In diesem Jahr ist erstmals Präsident Kassym-Schomart Tokajew Gastgeber. Ihn trifft Franziskus am Anreisetag im Präsidentenpalast. Das Kirchenoberhaupt wird im Rollstuhl in den Empfangssaal gebracht. Gebrechlich sieht der Pontifex aus. Bereits im Flugzeug waren seine Beschwerden unübersehbar.
Umso makelloser erscheint die Umgebung. Architekten und Designer aus 26 Ländern haben den Palast erbaut. Er trägt den bescheidenen Namen „Weißes Haus“. Im Inneren funkeln riesige Kronenleuchter von der Decke. Der Boden gleicht einem Spiegel. Hausherr Tokajew steht seit 2019 an der Spitze der zentralasiatischen Republik. Sein Vorgänger Nursultan Nasarbajew – derzeit noch Namensgeber der Hauptstadt – regierte das Land jahrzehntelang autoritär.
Tokajew wurde zu Jahresbeginn durch die Niederschlagung von Protesten bekannt. Die ehemalige Sowjetrepublik wurde durch Proteste und Ausschreitungen gegen die Regierung erschüttert. Es gab Dutzende Tote und Tausende Festnahmen. Auf Bitten Tokajews, der seine Diplomatenausbildung in Moskau genoss, kamen Tausende russische Soldaten in den Nachbarstaat und beendeten den Aufstand. Der Papst rief damals zum friedlichen Miteinander auf.
In seiner Rede vor Regierungsvertretern und Diplomaten in der futuristischen „Qazaq Concert Hall“ findet Franziskus am Dienstag lobende Worte. Er begrüßt die Abschaffung der Todesstrafe, den Verzicht auf Atomwaffen und den angestoßenen Demokratisierungsprozess. Aber er geht auch auf die Proteste ein. Und mahnt, dass das Vertrauen in die Regierenden steige, wenn Versprechungen nicht bloß „Mittel zum Zweck“ seien, sondern auch umgesetzt würden.

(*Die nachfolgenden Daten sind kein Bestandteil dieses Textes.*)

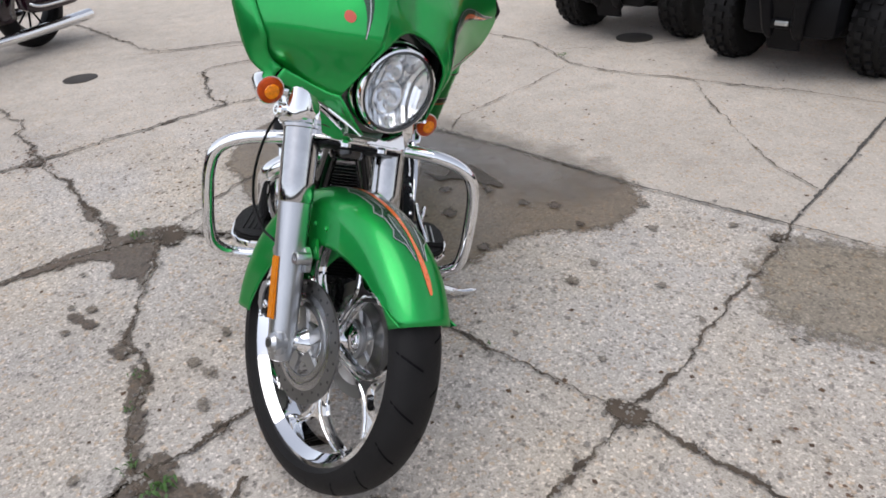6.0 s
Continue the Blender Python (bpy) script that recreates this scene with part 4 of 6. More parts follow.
# panel behind the chin, down to the lower yoke
part("nacelle", plate([(-0.02, 0.57), (0.016, 0.558), (0.034, 0.518), (0.052, 0.486), (0.052, 0.474), (-0.02, 0.474)], 0.12, 0.014, SIDE), DARK_GREEN, fairing, "dark green panel behind the headlight")
part("yoke_tray", box((0.012, 0, 0.446), (0.09, 0.2, 0.01), 0.004, seg=2), PLASTIC, bike, "black lower yoke with a chrome lip", FORK)
part("yoke_lip", tube([(0.02, -0.118, 0.458), (0.044, -0.102, 0.457), (0.049, -0.06, 0.456), (0.049, 0.06, 0.456), (0.046, 0.114, 0.457), (0.02, 0.127, 0.458)], 0.0045, 8, 4), CHROME, bike, "", FORK)
for l in (-0.05, 0.05):
    part("yoke_bolt", lathe([(0.016, 0.0), (0.016, 0.008), (0.011, 0.014), (0.001, 0.015)], 16, Matrix.Translation((0.048, l, 0.442))), CHROME, bike, "", FORK)
# inner fairing with its dash
rows = []
for l in np.linspace(-0.442, 0.442, 41):
    deep = 0.010 + 0.14 * (1 - (abs(l) / 0.4421) ** 2) ** 0.7
    l = wing(l)
    lo, hi = fairing_lo(l) + 0.012, fairing_hi(l) - 0.012
    rows.append([Vector((fairing_f(l, u) - (0.012 + (deep - 0.012) * min(1, max(0, u - 0.66) / 0.1)) - 0.012 * math.sin(math.pi * k), skew(l), u)) for k, u in zip(np.linspace(0, 1, 22), np.linspace(lo, hi, 22))])
inner = part("inner_fairing", rings(bmesh.new(), rows, closed=False, caps=False), PLASTIC, bike, "gloss black inner fairing and dash", FORK, angle=60)
for l, u, r in [(-0.1, 0.88, 0.05), (0.1, 0.88, 0.05), (-0.22, 0.85, 0.035), (0.22, 0.85, 0.035)]:
    part("gauge", lathe([(r, 0.0), (r, 0.03), (r * 0.88, 0.035), (r * 0.85, 0.02), (0.001, 0.02)], 24, Matrix.Translation((fairing_f(l, u) - 0.07, l, u)) @ Matrix.Rotation(radians(-90), 4, "Y")), BLACK, inner)
for s in (-1, 1):
    part("mirror_stem", tube([(-0.06, s * 0.33, 0.88), (-0.12, s * 0.36, 0.95), (-0.13, s * 0.37, 1.0)], 0.006, 8, 4), PLASTIC, inner)
    part("side_panel", plate([(-0.07, 0.78), (-0.01, 0.78), (-0.012, 0.60), (-0.02, 0.47), (-0.05, 0.46), (-0.055, 0.60)], 0.02, 0.006, Matrix.Translation((0, s * 0.1, 0)) @ SIDE), PLASTIC, inner, "matt black panel beside the fork")
    if s < 0:
        part("panel_strut", plate([(-0.052, 0.545), (-0.024, 0.545), (-0.03, 0.60), (-0.04, 0.668), (-0.046, 0.682), (-0.056, 0.682), (-0.063, 0.668), (-0.059, 0.61)], 0.012, 0.005, Matrix.Translation((0, -0.195, 0)) @ SIDE), CHROME, inner, "broad chrome fairing bracket")
        part("strut_bolt", lathe([(0.013, 0.0), (0.012, 0.006), (0.006, 0.007), (0.005, 0.003), (0.001, 0.003)], 16, Matrix.Translation((-0.051, -0.201, 0.667)) @ Matrix.Rotation(radians(90), 4, "X")), STEEL, inner)
        part("strut_bolt", lathe([(0.009, 0.0), (0.008, 0.006), (0.001, 0.008)], 12, Matrix.Translation((-0.056, -0.19, 0.694)) @ Matrix.Rotation(radians(90), 4, "X")), CHROME, inner)
        continue
    part("panel_strut", tube([(-0.06, s * 0.15, 0.77), (-0.045, s * 0.165, 0.70), (-0.03, s * 0.165, 0.62), (-0.02, s * 0.16, 0.57)], [0.008, 0.012, 0.012, 0.014], 10, 4), CHROME, inner)
    part("strut_cap", lathe([(0.017, -0.006), (0.018, 0.006), (0.012, 0.012), (0.001, 0.013)], 16, Matrix.Translation((-0.052, s * 0.168, 0.735)) @ Matrix.Rotation(radians(-90 * s), 4, "X")), CHROME, inner)
part("neck_box", plate([(-0.14, 0.79), (0.02, 0.79), (0.02, 0.47), (-0.07, 0.485), (-0.12, 0.51), (-0.15, 0.57), (-0.15, 0.64), (-0.145, 0.67)], 0.1, 0.012, SIDE), PLASTIC, inner, "black fuse box and loom behind the fork")
part("dash_panel", box((0, 0, 0), (0.17, 0.24, 0.08), 0.015, seg=3), PLASTIC, inner, "black switch panel", at(-0.07, 0, 0.825, 0, -6, 0))
for k in range(5):
    part("dash_switch", box((-0.125 + 0.026 * k, -0.122, 0.832 + 0.003 * k), (0.014, 0.006, 0.02), 0.002), INK, inner)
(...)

Der Papst spricht von einer „außergewöhnlichen Symphonie“ in Kasachstan. Ein Zusammenspiel von rund 150 ethnischen Gruppen und mehr als 80 Sprachen. Dadurch werde es zu einem „einzigartigen multiethnischen, multikulturellen und multireligiösen Labor“ mit der Berufung, ein „Land der Begegnung“ zu sein. Seine eigene Begegnung mit dem Moskauer Patriarchen Kyrill I. in Kasachstan muss indes ausfallen. Das Oberhaupt der russisch-orthodoxen Kirche hat sein Kommen zum Weltkongress abgesagt.
Erst gegen Ende seiner Rede geht der Papst auf den Krieg in der Nachbarschaft ein. „Ich komme hierher im Verlauf des wahnsinnigen und tragischen Krieges, der durch die Invasion der Ukraine ausgelöst worden ist.“ Kasachstan nimmt im Ukraine-Krieg eine möglichst neutrale Haltung ein.
Die Papstworte zu diesem Krieg sind in den vergangenen Wochen klarer geworden. Zu Beginn vermied er Schuldzuweisungen, die ukrainische Regierung protestierte. Doch auch in Kasachstan will er es nicht bei der Schuldfrage belassen. Es brauche Geduld, Verständnis und den Willen, „mit allen, ich wiederhole mit allen“ in den Dialog zu treten, so Franziskus. Ab Mittwoch will er mit mehreren Religionsvertreter Dialoge führen, auch mit einer Delegation aus Moskau.